DESCRIPTION OF THE TASK
Set down, exactly as written, the lines from the top of the data to the line that holds "q.make_compatible(carried.rotation_quaternion)", and omit the pictures.

RECORDED INFORMATION
★ ★ ★ ★ ★

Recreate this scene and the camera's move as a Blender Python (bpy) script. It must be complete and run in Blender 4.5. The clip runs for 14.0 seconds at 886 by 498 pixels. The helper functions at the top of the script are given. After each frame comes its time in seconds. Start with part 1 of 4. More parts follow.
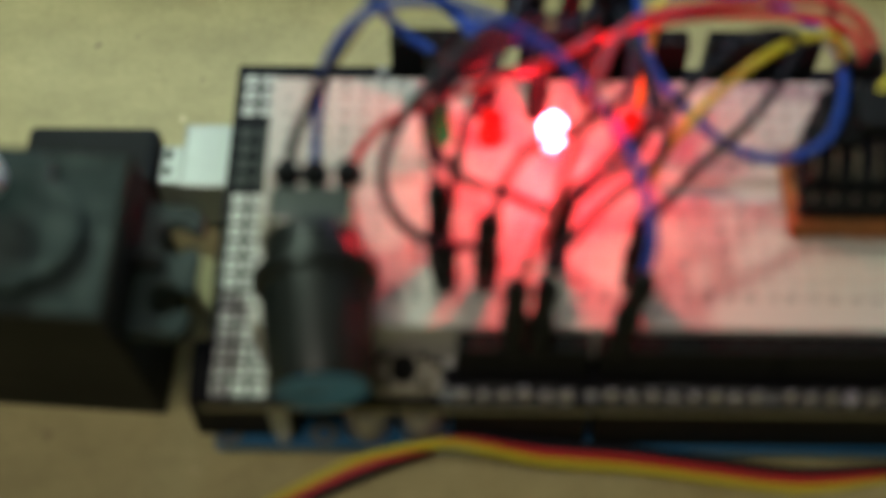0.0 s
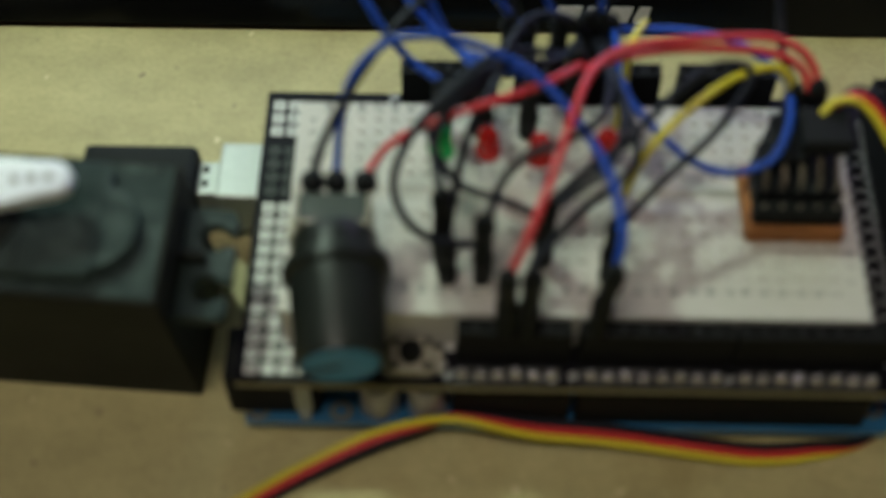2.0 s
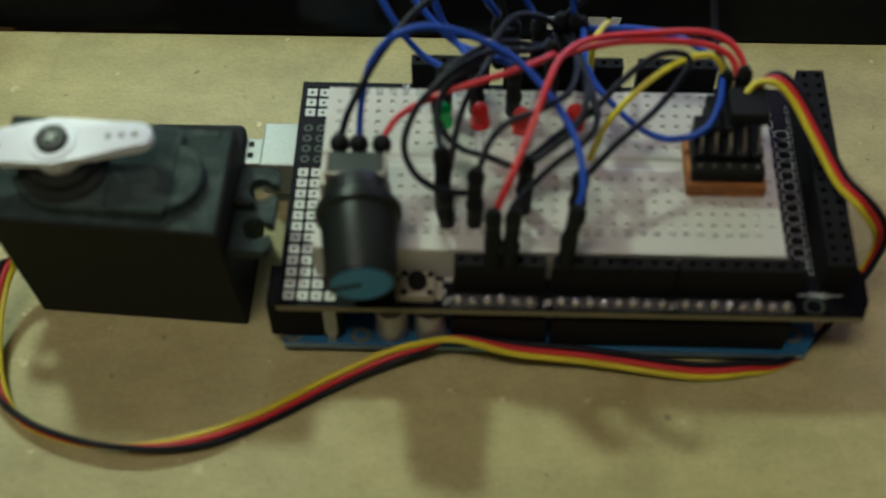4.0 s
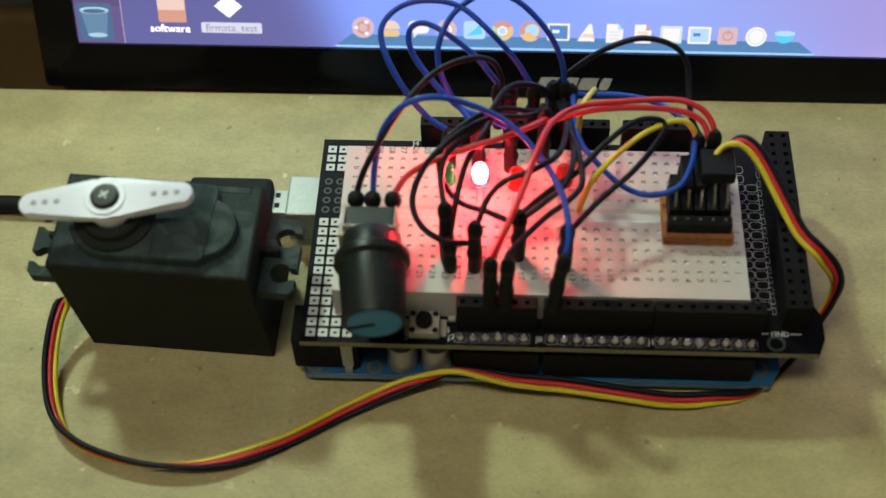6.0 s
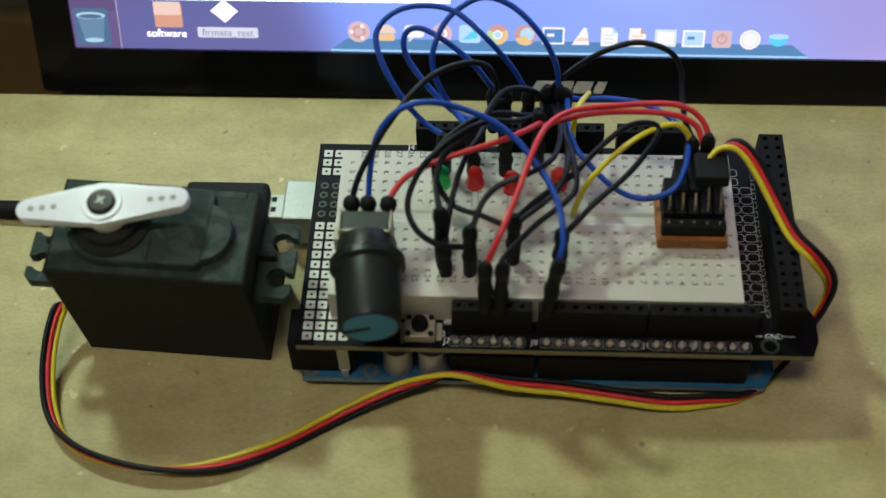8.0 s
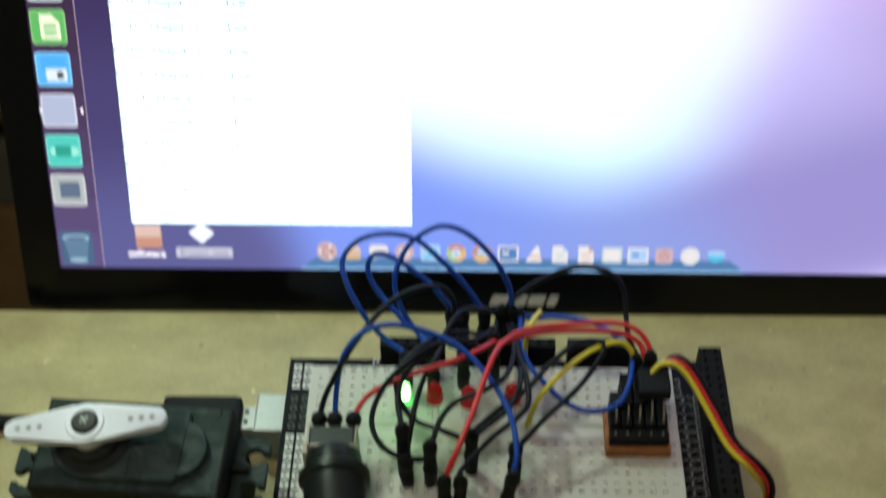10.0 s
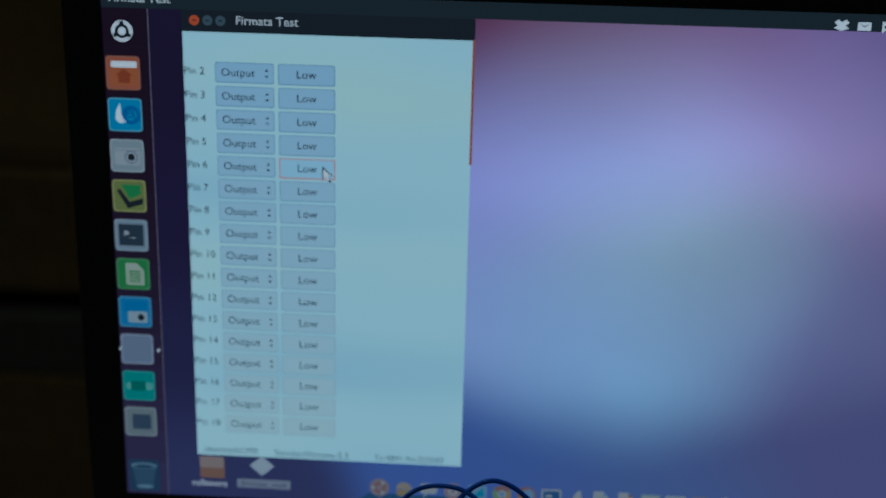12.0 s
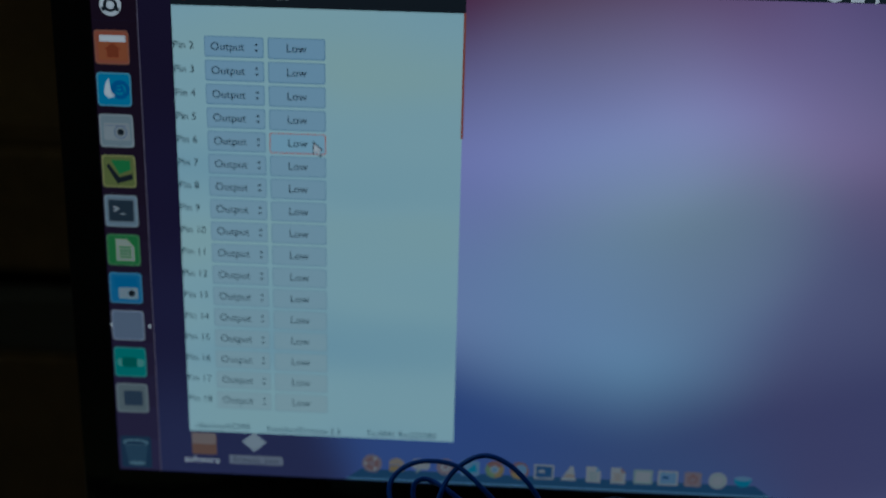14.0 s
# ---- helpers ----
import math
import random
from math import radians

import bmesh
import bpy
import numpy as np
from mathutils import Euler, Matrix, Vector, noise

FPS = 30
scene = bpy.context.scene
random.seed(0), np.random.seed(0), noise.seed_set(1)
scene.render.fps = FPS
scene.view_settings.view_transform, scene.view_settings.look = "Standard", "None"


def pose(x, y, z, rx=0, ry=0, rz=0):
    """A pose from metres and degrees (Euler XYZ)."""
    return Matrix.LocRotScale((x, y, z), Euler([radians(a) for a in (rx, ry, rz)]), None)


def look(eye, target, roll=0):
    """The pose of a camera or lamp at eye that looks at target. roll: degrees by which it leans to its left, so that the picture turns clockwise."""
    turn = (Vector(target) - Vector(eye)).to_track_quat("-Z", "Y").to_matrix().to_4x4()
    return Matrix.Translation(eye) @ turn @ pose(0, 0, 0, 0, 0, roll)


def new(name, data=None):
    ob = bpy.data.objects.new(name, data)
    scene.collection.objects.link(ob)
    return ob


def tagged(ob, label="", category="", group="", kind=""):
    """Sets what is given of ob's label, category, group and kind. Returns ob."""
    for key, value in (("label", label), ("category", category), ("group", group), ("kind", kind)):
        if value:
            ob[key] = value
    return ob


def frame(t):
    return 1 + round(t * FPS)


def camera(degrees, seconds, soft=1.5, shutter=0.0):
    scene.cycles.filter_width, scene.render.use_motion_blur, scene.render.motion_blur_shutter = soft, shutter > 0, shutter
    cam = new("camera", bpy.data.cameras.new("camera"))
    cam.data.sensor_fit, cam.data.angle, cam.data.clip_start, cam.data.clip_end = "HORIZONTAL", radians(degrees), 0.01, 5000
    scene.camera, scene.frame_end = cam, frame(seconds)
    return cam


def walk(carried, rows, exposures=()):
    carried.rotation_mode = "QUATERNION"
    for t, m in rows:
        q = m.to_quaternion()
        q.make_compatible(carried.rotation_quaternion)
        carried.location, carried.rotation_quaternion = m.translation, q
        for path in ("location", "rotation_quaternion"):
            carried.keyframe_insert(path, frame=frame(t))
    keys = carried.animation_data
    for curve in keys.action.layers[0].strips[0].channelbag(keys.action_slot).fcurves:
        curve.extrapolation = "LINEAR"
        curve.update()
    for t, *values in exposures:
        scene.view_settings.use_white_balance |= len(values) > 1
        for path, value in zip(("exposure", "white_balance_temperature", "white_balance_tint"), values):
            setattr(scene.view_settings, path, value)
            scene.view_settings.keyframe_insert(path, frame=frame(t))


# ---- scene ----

★ ★ ★ ★ ★

SOLUTION TO THIS TASK
Recreate this scene and the camera's move as a Blender Python (bpy) script. It must be complete and run in Blender 4.5. The clip runs for 14.0 seconds at 886 by 498 pixels. The helper functions at the top of the script are given. After each frame comes its time in seconds. Start with part 1 of 4. More parts follow.
0.0 s
2.0 s
4.0 s
6.0 s
8.0 s
10.0 s
12.0 s
14.0 s
# ---- helpers ----
import math
import random
from math import radians

import bmesh
import bpy
import numpy as np
from mathutils import Euler, Matrix, Vector, noise

FPS = 30
scene = bpy.context.scene
random.seed(0), np.random.seed(0), noise.seed_set(1)
scene.render.fps = FPS
scene.view_settings.view_transform, scene.view_settings.look = "Standard", "None"


def pose(x, y, z, rx=0, ry=0, rz=0):
    """A pose from metres and degrees (Euler XYZ)."""
    return Matrix.LocRotScale((x, y, z), Euler([radians(a) for a in (rx, ry, rz)]), None)


def look(eye, target, roll=0):
    """The pose of a camera or lamp at eye that looks at target. roll: degrees by which it leans to its left, so that the picture turns clockwise."""
    turn = (Vector(target) - Vector(eye)).to_track_quat("-Z", "Y").to_matrix().to_4x4()
    return Matrix.Translation(eye) @ turn @ pose(0, 0, 0, 0, 0, roll)


def new(name, data=None):
    ob = bpy.data.objects.new(name, data)
    scene.collection.objects.link(ob)
    return ob


def tagged(ob, label="", category="", group="", kind=""):
    """Sets what is given of ob's label, category, group and kind. Returns ob."""
    for key, value in (("label", label), ("category", category), ("group", group), ("kind", kind)):
        if value:
            ob[key] = value
    return ob


def frame(t):
    return 1 + round(t * FPS)


def camera(degrees, seconds, soft=1.5, shutter=0.0):
    scene.cycles.filter_width, scene.render.use_motion_blur, scene.render.motion_blur_shutter = soft, shutter > 0, shutter
    cam = new("camera", bpy.data.cameras.new("camera"))
    cam.data.sensor_fit, cam.data.angle, cam.data.clip_start, cam.data.clip_end = "HORIZONTAL", radians(degrees), 0.01, 5000
    scene.camera, scene.frame_end = cam, frame(seconds)
    return cam


def walk(carried, rows, exposures=()):
    carried.rotation_mode = "QUATERNION"
    for t, m in rows:
        q = m.to_quaternion()
        q.make_compatible(carried.rotation_quaternion)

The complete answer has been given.